If you build your scraper to find data on the page based on the shape of the data itself instead of the structure of the page then it will be resilient to most changes that don't materially change what data is displayed on the page.

So, prefer regex over css selectors, and css selectors over xpath, where possible. And don't select based on nesting or position if possible.


Isn't that similar to deleting your API key except you can at least fix the structure of the selenium one.


You're one CAPTCHA added to the flow from this access being effectively deprecated.


In the AI era, is this as true?


Depends on your development and per-action cost. And on the possible latency. It also changes your whole stack from "send a request" to "emulate each step in a browser while taking screenshots at (hopefully) the right event/delay" - that's a huge difference.

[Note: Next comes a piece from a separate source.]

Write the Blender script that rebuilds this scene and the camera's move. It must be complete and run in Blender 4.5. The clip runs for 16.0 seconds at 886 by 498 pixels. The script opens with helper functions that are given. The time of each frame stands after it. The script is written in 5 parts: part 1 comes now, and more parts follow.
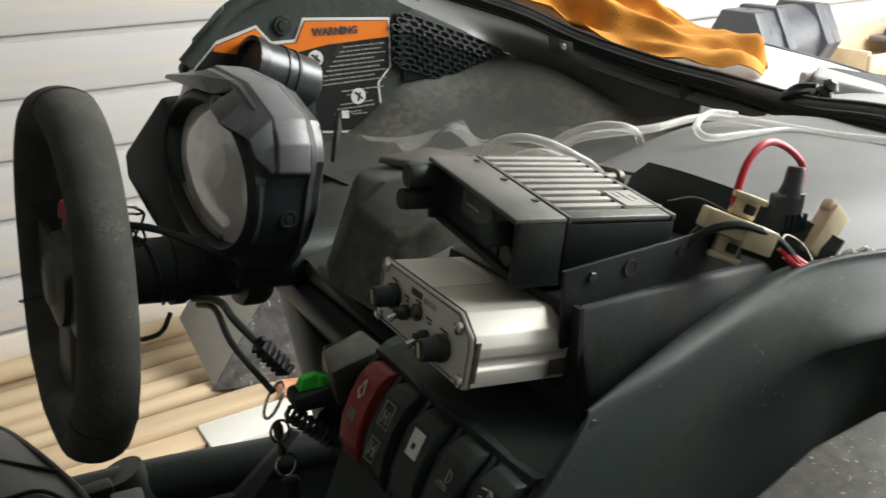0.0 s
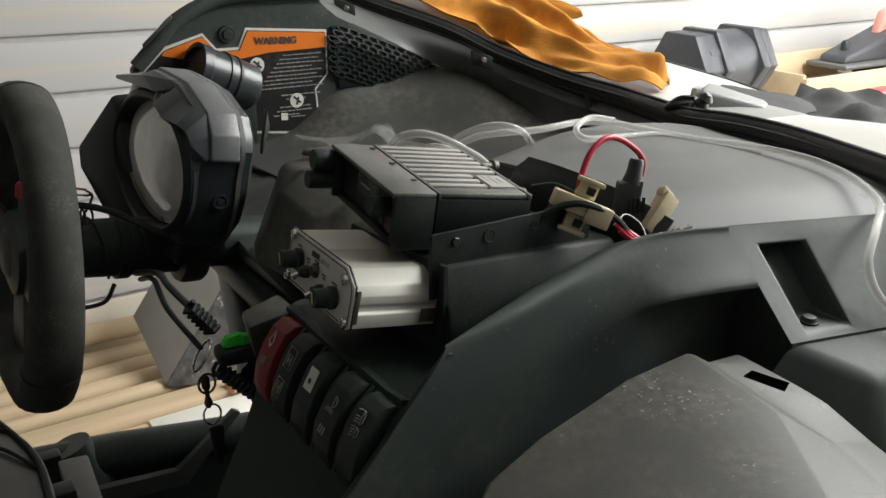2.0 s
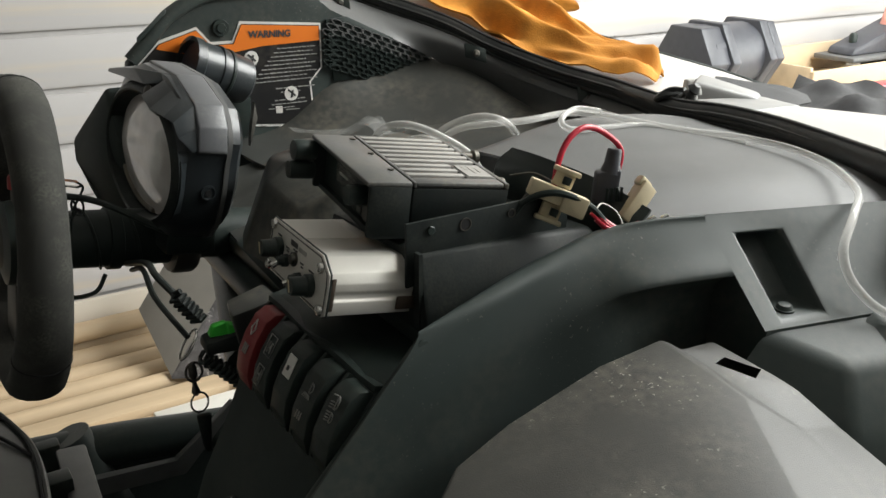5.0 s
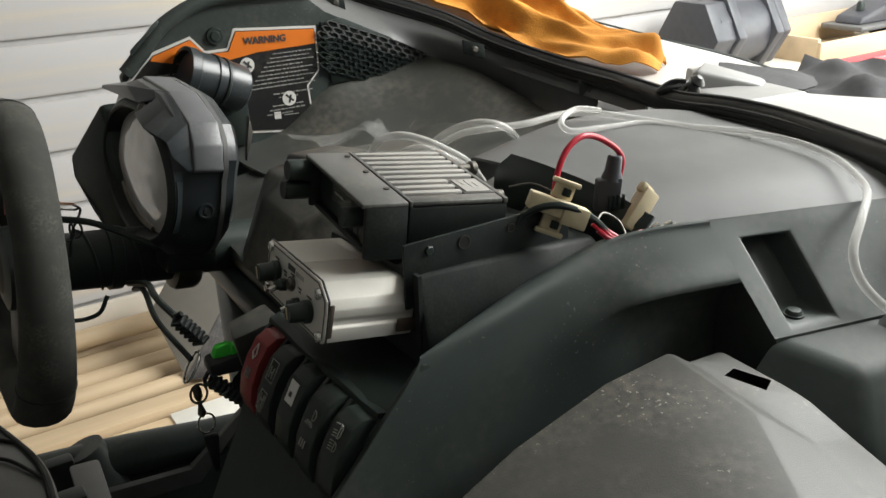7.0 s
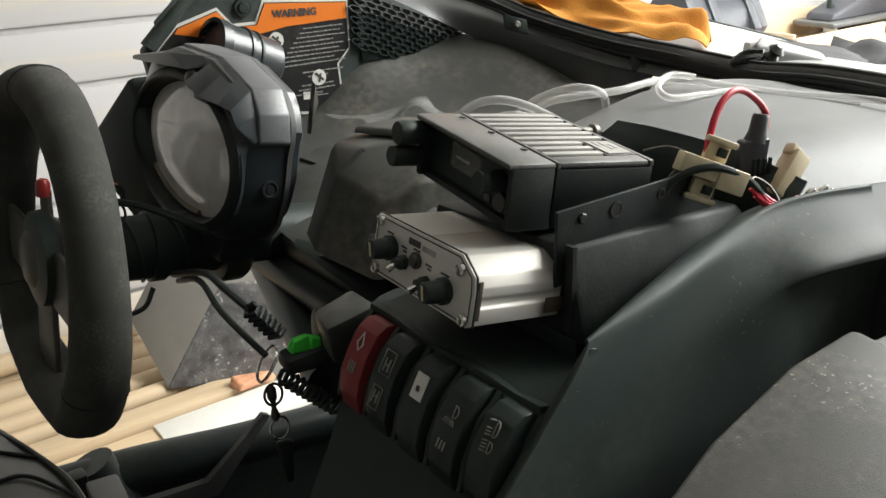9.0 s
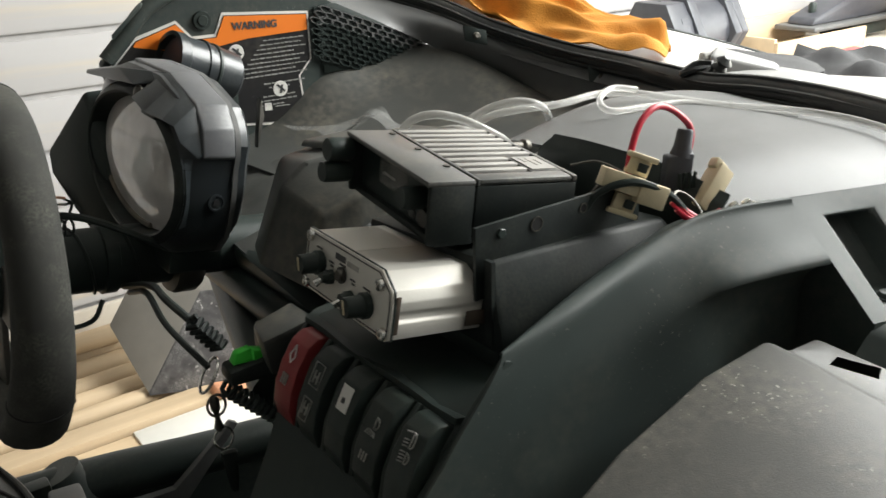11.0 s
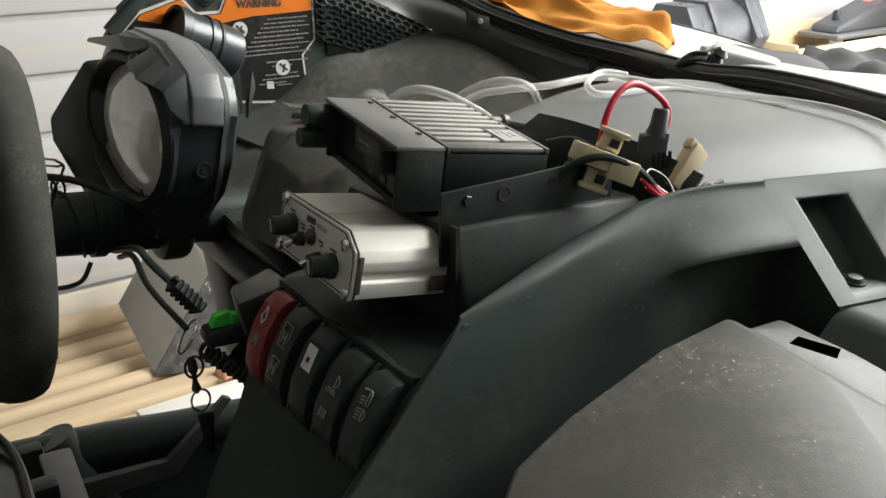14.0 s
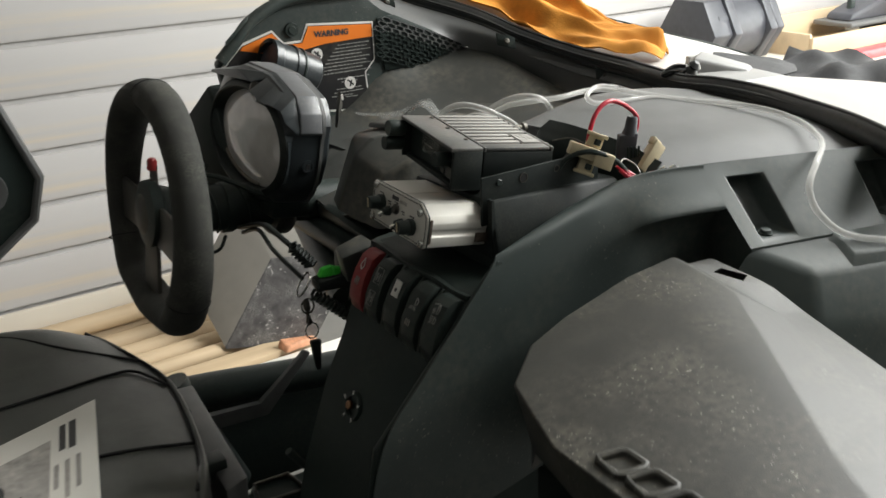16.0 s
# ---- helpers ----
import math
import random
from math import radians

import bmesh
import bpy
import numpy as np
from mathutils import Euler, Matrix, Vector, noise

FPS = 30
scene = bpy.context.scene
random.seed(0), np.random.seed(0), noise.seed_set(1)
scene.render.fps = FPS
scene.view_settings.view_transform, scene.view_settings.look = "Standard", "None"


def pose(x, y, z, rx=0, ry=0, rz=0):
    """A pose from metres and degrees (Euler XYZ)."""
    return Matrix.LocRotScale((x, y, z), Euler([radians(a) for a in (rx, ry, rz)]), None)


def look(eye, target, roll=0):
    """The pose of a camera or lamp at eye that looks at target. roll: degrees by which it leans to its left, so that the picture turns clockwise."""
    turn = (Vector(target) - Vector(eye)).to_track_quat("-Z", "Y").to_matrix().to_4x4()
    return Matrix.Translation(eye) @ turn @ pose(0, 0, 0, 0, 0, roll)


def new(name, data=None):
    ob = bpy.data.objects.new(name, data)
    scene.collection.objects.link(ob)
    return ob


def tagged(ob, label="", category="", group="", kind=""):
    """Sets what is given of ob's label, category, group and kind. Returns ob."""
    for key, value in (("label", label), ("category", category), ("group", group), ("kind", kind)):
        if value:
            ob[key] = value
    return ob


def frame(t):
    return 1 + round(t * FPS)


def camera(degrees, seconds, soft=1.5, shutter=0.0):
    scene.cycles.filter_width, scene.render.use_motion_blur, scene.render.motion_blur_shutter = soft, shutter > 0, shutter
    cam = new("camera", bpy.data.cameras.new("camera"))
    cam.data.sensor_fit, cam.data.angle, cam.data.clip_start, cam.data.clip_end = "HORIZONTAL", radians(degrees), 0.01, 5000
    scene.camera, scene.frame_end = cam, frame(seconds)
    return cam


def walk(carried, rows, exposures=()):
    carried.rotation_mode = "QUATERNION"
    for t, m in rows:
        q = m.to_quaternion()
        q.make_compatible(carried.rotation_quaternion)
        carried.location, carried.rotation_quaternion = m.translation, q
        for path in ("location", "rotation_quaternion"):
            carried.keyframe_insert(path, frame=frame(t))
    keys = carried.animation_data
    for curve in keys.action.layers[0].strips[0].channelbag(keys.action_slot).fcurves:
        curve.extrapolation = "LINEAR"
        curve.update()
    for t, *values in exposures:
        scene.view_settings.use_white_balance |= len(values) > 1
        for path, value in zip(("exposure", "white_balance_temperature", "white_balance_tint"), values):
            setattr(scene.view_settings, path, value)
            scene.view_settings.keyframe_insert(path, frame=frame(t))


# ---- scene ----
cam = camera(54.0, 16.0, shutter=0.5)
PATH = [
    (0, (0.069, 0.037, 1.394), (0.003, 1.888, 0.639), -0.8),
    (0.5, (0.089, 0.016, 1.397), (0.095, 1.867, 0.64), 0.2),
    (1, (0.121, -0.056, 1.423), (0.134, 1.807, 0.695), 0.8),
    (1.5, (0.126, -0.071, 1.412), (0.14, 1.794, 0.69), 0.7),
    (2, (0.124, -0.078, 1.406), (0.139, 1.787, 0.684), 1.0),
    (2.5, (0.117, -0.075, 1.409), (0.129, 1.802, 0.717), 0.4),
    (3, (0.124, -0.065, 1.392), (0.149, 1.808, 0.691), 0.1),
    (3.5, (0.155, -0.069, 1.396), (0.181, 1.798, 0.68), -0.3),
    (4, (0.134, -0.089, 1.398), (0.153, 1.768, 0.655), 0.1),
    (4.5, (0.151, -0.082, 1.41), (0.162, 1.774, 0.666), 1.3),
    (4.7, (0.15, -0.087, 1.405), (0.147, 1.773, 0.672), 1.0),
    (6.8, (0.149, -0.072, 1.42), (0.146, 1.78, 0.663), -0.9),
    (7, (0.159, -0.066, 1.425), (0.12, 1.779, 0.654), -1.9),
    (7.5, (0.155, -0.069, 1.408), (0.119, 1.773, 0.629), -1.3),
    (8, (0.08, -0.043, 1.394), (0.068, 1.8, 0.619), -0.4),
    (8.2, (0.036, -0.021, 1.376), (0.074, 1.824, 0.606), -0.7),
    (10.3, (0.033, 0.012, 1.375), (0.12, 1.861, 0.617), -1.6),
    (10.5, (0.048, 0.008, 1.373), (0.136, 1.857, 0.616), -1.4),
    (11, (0.078, -0.007, 1.386), (0.164, 1.843, 0.631), -1.6),
    (11.5, (0.111, -0.017, 1.376), (0.215, 1.832, 0.62), -1.1),
    (12, (0.123, -0.024, 1.371), (0.234, 1.825, 0.619), -0.8),
    (12.5, (0.126, -0.023, 1.371), (0.232, 1.825, 0.613), 0.1),
    (13, (0.108, -0.025, 1.372), (0.157, 1.825, 0.614), -0.1),
    (13.5, (0.105, -0.026, 1.37), (0.15, 1.826, 0.614), 0.0),
    (14, (0.11, -0.024, 1.369), (0.153, 1.827, 0.613), 0.1),
    (14.5, (0.103, -0.027, 1.38), (0.136, 1.827, 0.631), 0.0),
    (15, (0.103, -0.058, 1.398), (0.101, 1.8, 0.659), -0.6),
    (15.5, (0.109, -0.176, 1.426), (0.081, 1.676, 0.672), -0.4),
    (16, (0.098, -0.301, 1.457), (0.06, 1.542, 0.682), -2.0),
]
walk(cam, [(t, look(eye, target, roll)) for t, eye, target, roll in PATH],
     [(0.0, 0.46, 6500, 6), (0.6, 0.32, 6500, 6), (1.2, 0.03, 6500, 6), (2.5, 0.05, 6500, 6), (4.5, 0.22, 6500, 6), (6.8, 0.26, 6500, 6),
      (8.2, 0.50, 6500, 6), (10.3, 0.56, 6500, 6), (14.0, 0.45, 6500, 6), (16.0, 0.30, 6500, 6)])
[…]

That may be a CFAA violation, a felony in the United States. See Ryanair DAC v. Booking Holdings, Inc.


That's because Booking was also committing some type of misrepresentation and taking revenue away from Ryanair through their browser automation. Even then, the infraction was sooo bad that they got a $5k fine.

I think the hiQ Labs vs LinkedIn case is a better representation that scraping is generally allowed: https://en.wikipedia.org/wiki/HiQ_Labs_v._LinkedIn


> In November 2022 the U.S. District Court for the Northern District of California ruled that hiQ had breached LinkedIn's User Agreement and a settlement agreement was reached between the two parties.

Reminder that the earlier ruling was overturned, it is no longer clear whether scraping is legal or not.


When it comes to CFAA violations, corporations get a $5K fine, while individuals get hounded to suicide.


Start a company then do my nefarious work under that, got it!


You should do ABSOLUTELY EVERYTHING in your life under a company. And I mean EVERYTHING


My wife hates it when 1099 her for services rendered, especially since she refuses to bill against the PO I set up for her. The kids at least accepted NET15 payment terms. Although the oldest said if I short pay him for lawn care again, he’s going to take away my early pay discount.


Have you considered short paying him again through the same entity? After all, that's one use case of limited liability ;)


Kafka is smiling appreciatively at your approach to marriage


corporations are more people than people.


Unironically, yes.


How does that work, though? Setting up a company has an initial cost and then recurrent costs (accountant, etc). Are the benefits that high for the average Joe?


It's hard to answer without specifics, even if you're not doing anything neferious there are a lot of benefits to putting an entity between yourself and your customers. It depends on where you live and what your business is of course.


Just say you train an AI on it and it's all fair game.


Good thing I am not an American, don't live in the US and have no intentions of visiting then.

(I gave you an upvote, I don't think your comment deserve to be nuked for bringing up a possible legal risk)


Very Probably No way they could find me.


This literally made me lol. Not sure if it’s true. I might be true. But come on!